Lugano

Se le strade sono poco «svizzere»

La cantonale fra Lugano e la dogana di Gandria è in cattive condizioni – A breve nuovi lavori – E anche le strade comunali....
Crepe fra Lugano e Gandria. © Chiara Zocchetti
Giuliano Gasperi
30.05.2023 06:00

«Si vede che siamo entrati in Svizzera». «Da cosa si vede?». «Dall’asfalto». Conversazione realmente avvenuta tempo fa. Siamo a Gandria, sul tratto della strada cantonale che da Lugano porta in dogana e viceversa. Un tempo, nei ricordi di chi lo percorreva, era un biliardo: il simbolo di un’invidiabile cura del territorio e delle sue infrastrutture. Oggi la situazione è diversa. Tra buche – non di quelle che fanno saltare i cerchioni, ma ci sono – e irregolarità varie il manto stradale è messo abbastanza male. «È quasi tenuto meglio il tratto italiano» commenta un automobilista habitué del percorso. Non ci addentriamo nel confronto internazionale e restiamo in terra elvetica.

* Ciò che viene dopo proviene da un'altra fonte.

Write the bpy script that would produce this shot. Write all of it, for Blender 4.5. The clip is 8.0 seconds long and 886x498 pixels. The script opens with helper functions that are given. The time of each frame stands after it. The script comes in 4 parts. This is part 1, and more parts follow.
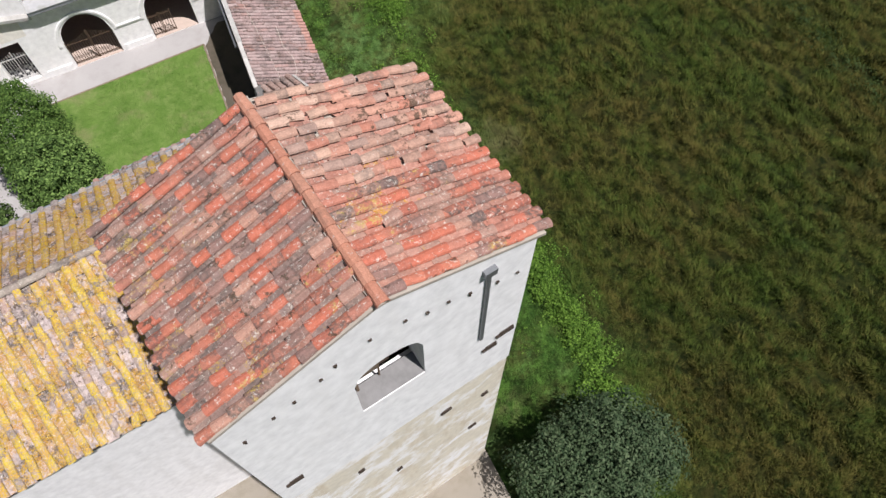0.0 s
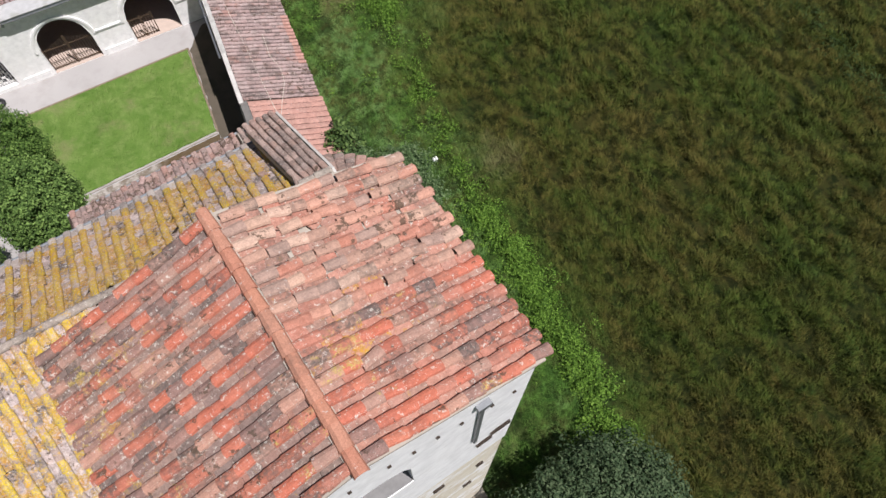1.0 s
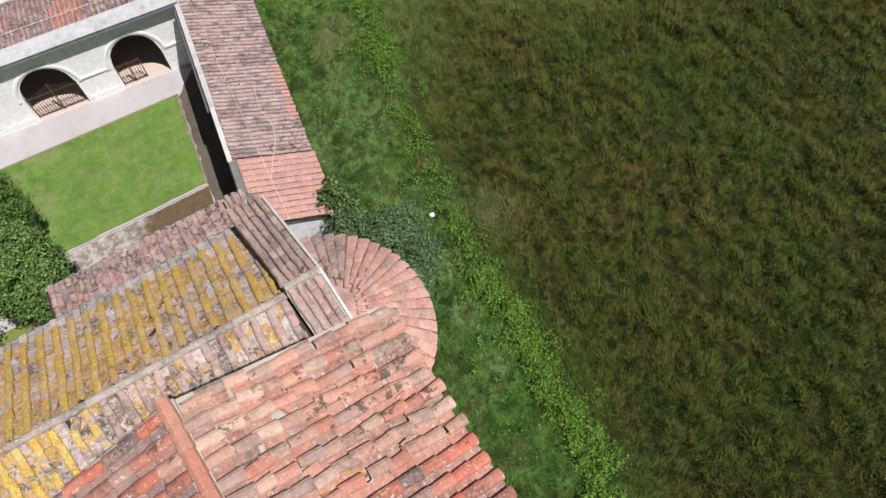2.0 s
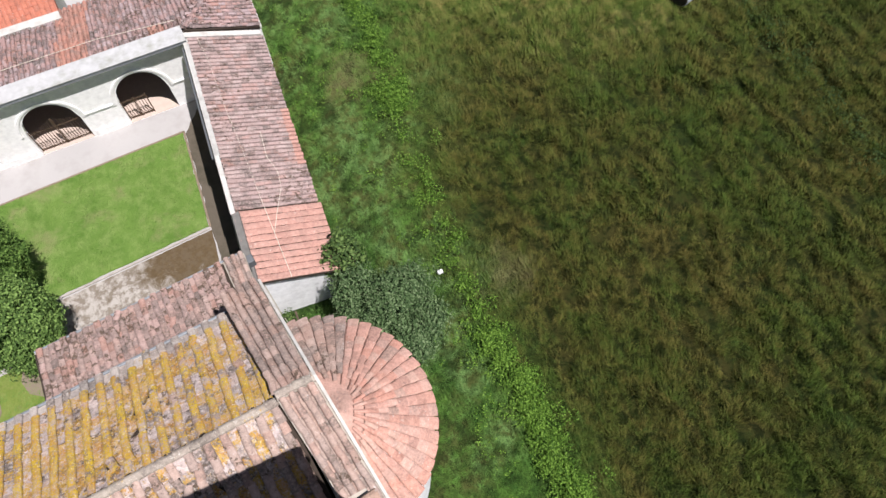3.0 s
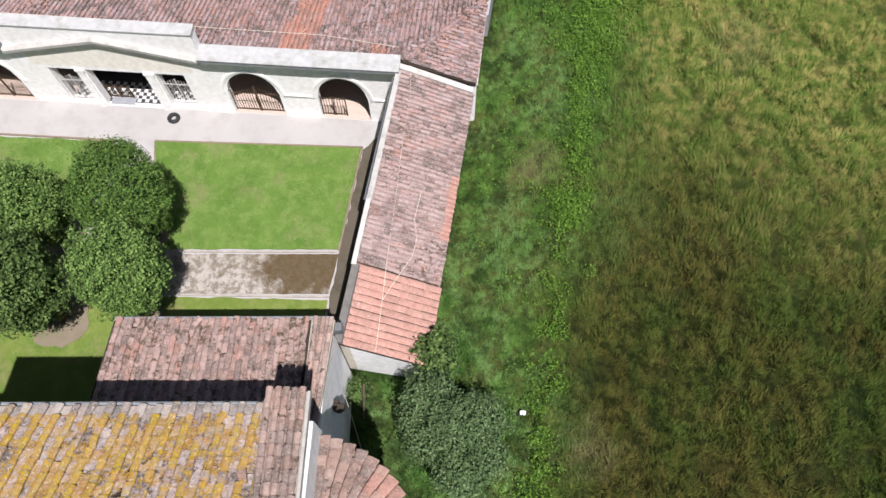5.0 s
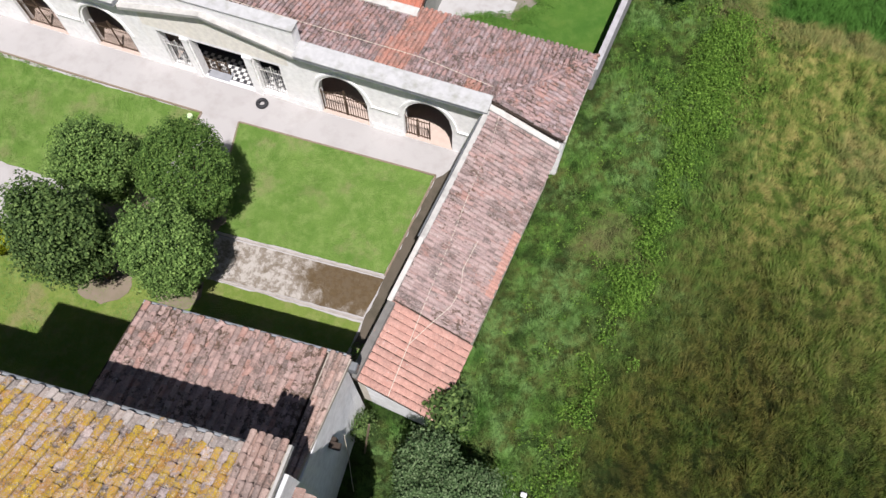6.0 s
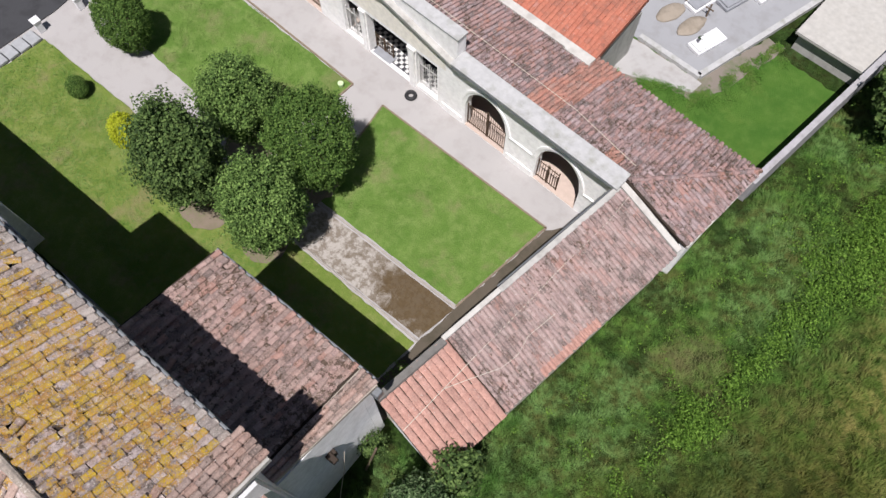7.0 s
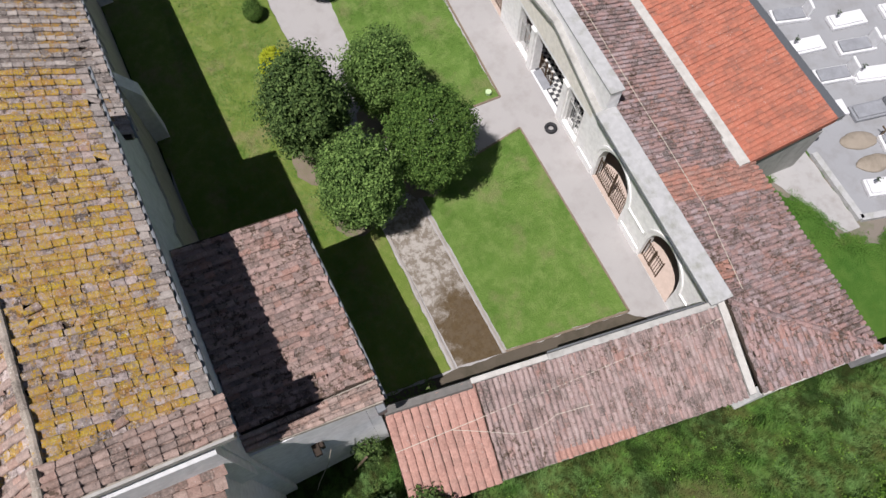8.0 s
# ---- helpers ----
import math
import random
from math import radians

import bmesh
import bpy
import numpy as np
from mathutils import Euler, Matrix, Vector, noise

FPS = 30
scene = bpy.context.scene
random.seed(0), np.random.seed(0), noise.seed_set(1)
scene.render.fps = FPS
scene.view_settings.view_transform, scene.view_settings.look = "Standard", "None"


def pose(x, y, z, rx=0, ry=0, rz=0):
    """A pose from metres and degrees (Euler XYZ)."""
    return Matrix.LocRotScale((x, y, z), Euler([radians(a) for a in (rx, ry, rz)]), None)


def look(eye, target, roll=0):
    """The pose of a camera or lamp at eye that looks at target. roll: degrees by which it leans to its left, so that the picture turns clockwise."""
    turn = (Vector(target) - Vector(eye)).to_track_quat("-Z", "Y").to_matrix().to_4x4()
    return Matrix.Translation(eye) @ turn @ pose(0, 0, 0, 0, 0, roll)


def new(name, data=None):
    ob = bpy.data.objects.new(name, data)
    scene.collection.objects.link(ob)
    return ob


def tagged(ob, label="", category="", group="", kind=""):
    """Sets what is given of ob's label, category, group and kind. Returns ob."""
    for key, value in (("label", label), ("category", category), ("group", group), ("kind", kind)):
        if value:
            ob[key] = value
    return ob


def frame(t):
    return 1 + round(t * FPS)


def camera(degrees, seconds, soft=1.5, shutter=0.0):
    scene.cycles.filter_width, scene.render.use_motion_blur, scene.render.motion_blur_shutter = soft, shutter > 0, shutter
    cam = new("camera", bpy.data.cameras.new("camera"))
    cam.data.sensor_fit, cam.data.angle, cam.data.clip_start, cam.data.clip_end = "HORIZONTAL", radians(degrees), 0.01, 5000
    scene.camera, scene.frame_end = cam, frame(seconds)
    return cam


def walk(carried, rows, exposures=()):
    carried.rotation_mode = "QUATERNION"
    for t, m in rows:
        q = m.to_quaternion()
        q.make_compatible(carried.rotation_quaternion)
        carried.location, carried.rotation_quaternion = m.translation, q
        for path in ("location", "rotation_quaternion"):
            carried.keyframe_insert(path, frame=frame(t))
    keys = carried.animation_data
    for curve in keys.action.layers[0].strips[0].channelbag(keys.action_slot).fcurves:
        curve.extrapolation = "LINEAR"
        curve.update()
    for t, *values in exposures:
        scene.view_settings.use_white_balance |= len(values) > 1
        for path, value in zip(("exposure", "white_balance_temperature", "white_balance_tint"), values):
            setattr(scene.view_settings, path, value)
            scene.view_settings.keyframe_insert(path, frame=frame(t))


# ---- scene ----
cam = camera(63.1, 8.0)
PATH = [
    (0, (3.419, 0.667, 30.789), (3.840, 1.478, 29.010), -0.10),
    (0.5, (4.163, 1.948, 30.765), (4.544, 2.679, 28.942), 0.11),
    (1, (4.927, 3.205, 30.769), (5.311, 3.938, 28.948), 0.10),
    (1.5, (5.673, 4.445, 30.770), (6.060, 5.181, 28.951), 0.14),
    (3, (7.847, 8.282, 30.741), (8.201, 9.029, 28.921), 0.14),
    (3.5, (8.552, 9.457, 30.736), (8.805, 10.242, 28.914), 0.20),
    (4, (9.199, 10.659, 30.732), (9.309, 11.476, 28.910), -0.09),
    (4.5, (9.774, 11.866, 30.747), (9.789, 12.694, 28.926), -0.27),
    (6, (11.044, 15.802, 30.611), (10.767, 16.575, 28.787), -0.27),
    (6.5, (11.230, 17.074, 30.476), (10.806, 17.774, 28.652), -0.01),
    (7, (11.297, 18.350, 30.312), (10.737, 18.947, 28.488), 0.04),
    (7.5, (11.255, 19.600, 30.144), (10.597, 20.061, 28.312), 0.14),
    (8, (11.139, 20.842, 29.974), (10.391, 21.156, 28.146), 0.03),
]
walk(cam, [(t, look(eye, target, roll)) for t, eye, target, roll in PATH], [(0.0, 0.24, 6350, 15), (1.5, 0.24, 6350, 15), (3.0, 0.48, 6350, 15), (4.5, 0.50, 6350, 15), (6.5, 0.33, 6350, 15), (8.0, 0.06, 6350, 15)])

# ---- light ----
world = bpy.data.worlds.new("world")
scene.world = world
world.use_nodes = True
wn = world.node_tree.nodes
sky = wn.new("ShaderNodeTexSky")
sky.sky_type, sky.sun_disc = "NISHITA", False
SUN_DIR = Vector((0.220, -0.382, 1.0)).normalized()
sky.sun_elevation, sky.sun_rotation = math.asin(SUN_DIR.z), math.atan2(SUN_DIR.x, SUN_DIR.y)
world.node_tree.links.new(sky.outputs[0], wn["Background"].inputs[0])
wn["Background"].inputs[1].default_value = 0.034
sun = bpy.data.lights.new("sun", "SUN")
sun.energy, sun.angle, sun.color = 5.0, radians(0.53), (1.0, 0.97, 0.935)
new("sun", sun).matrix_world = look(SUN_DIR * 80, (0, 0, 0))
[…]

«È da diversi anni che la pavimentazione non è in ordine – ammette l’ingegnere del Cantone Giovanni Quadrelli, capo del Centro di manutenzione stradale del Sottoceneri – ma dalla metà del mese prossimo, meteo permettendo, verrà rifatta con la posa di un asfalto fonoassorbente. Prima abbiamo dovuto sistemare le reti paramassi sopra la strada, dove ci sono decine di muretti a secco abbandonati che scaricano sassi, poi ci sono stati dei lavori di potenziamento delle sottostrutture, e infine sono stati rifatti il marciapiede e le barriere di protezione». Ora tocca al manto stradale, che verrà rinnovato con un cantiere diurno. Ci saranno rallentamenti, ma il Cantone, forte delle esperienze fatte con gli ultimi lavori su quel tratto, farà il possibile per ridurre i disagi. Almeno la strada tornerà ad essere quella di un tempo: «svizzera».

Le scarpe e la pizza

Lasciando Gandria e spostandoci verso la città, entriamo nella rete delle strade comunali. La competenza cambia, ma il problema si ripresenta. Già dieci anni fa, rispondendo a un’interrogazione di Peter Rossi e Giovanni Bolzani, che denunciavano «buche, tombini non allineati al manto stradale, solchi longitudinali profondi che ci guidano dove vogliono loro», la municipale Cristina Zanini Barzaghi aveva confermato un certo peggioramento nella cura dell’asfalto: «Non possiamo più pretendere di avere lo standard elevatissimo di qualche anno fa». Era il 2013 e la Città stava entrando in un’intensa fase di risparmi. Come oggi del resto, anche se le finanze comunali stanno un po’ meglio di allora. Lo sa bene Karin Valenzano Rossi, attuale capodicastero, che spera di evitare un taglio della spesa in questo ambito. Anzi, teoricamente si dovrebbe spendere di più. «Per un mantenimento corretto delle strade e delle infrastrutture, le direttive indicano d’investire almeno il due percento del loro valore totale. E noi riusciamo a spenderne circa l’uno». Cioè cinque milioni all’anno invece di dieci. «La coperta è questa – aggiunge la municipale – e riceviamo lamentele ogni giorno. Investendo troppo poco, fra l’altro, le infrastrutture invecchiano e poi diventa più costoso sistemarle». Questo e altri risparmi saranno materia di dibattito a Palazzo civico. Valenzano Rossi chiude con una metafora: «Se in una famiglia ci sono i buchi nelle scarpe, vanno riparati; a costo di andare una volta in meno a mangiare la pizza».

Di una strada fra Lugano, Gandria e Porlezza si comincia a parlare nella seconda metà dell’Ottocento. Il primo progetto è ticinese, ma per procedere va trovato un accordo con l’Italia per il prolungamento fino a Porlezza, e non è semplice. L’alluvione del 1868 ferma tutto, ci sono altre strade da (ri)costruire, e per trent’anni della Lugano-Porlezza non se ne parla più. La Città rilancia l’idea nel 1900, mentre oltre confine la strada è arrivata fino a Cima: manca ancora un pezzo. Il problema, da parte elvetica, è decidere qual è il tracciato migliore. Fra i vari percorsi possibili, due passano dal basso e questo solleva forti proteste da parte di enti come la Società ticinese per la conservazione delle bellezze naturali, l’odierna Stan, preoccupata di vedere rovinati il villaggio di Gandria e la pregiata striscia di territorio circostante. Alla fine, nel 1928, dopo ampie e rocambolesche discussioni, viene approvata la variante più «alta», quella che vediamo oggi. Anche l’Italia alla fine completa il suo tratto e la strada, dopo tre anni di lavori, viene inaugurata nel 1936.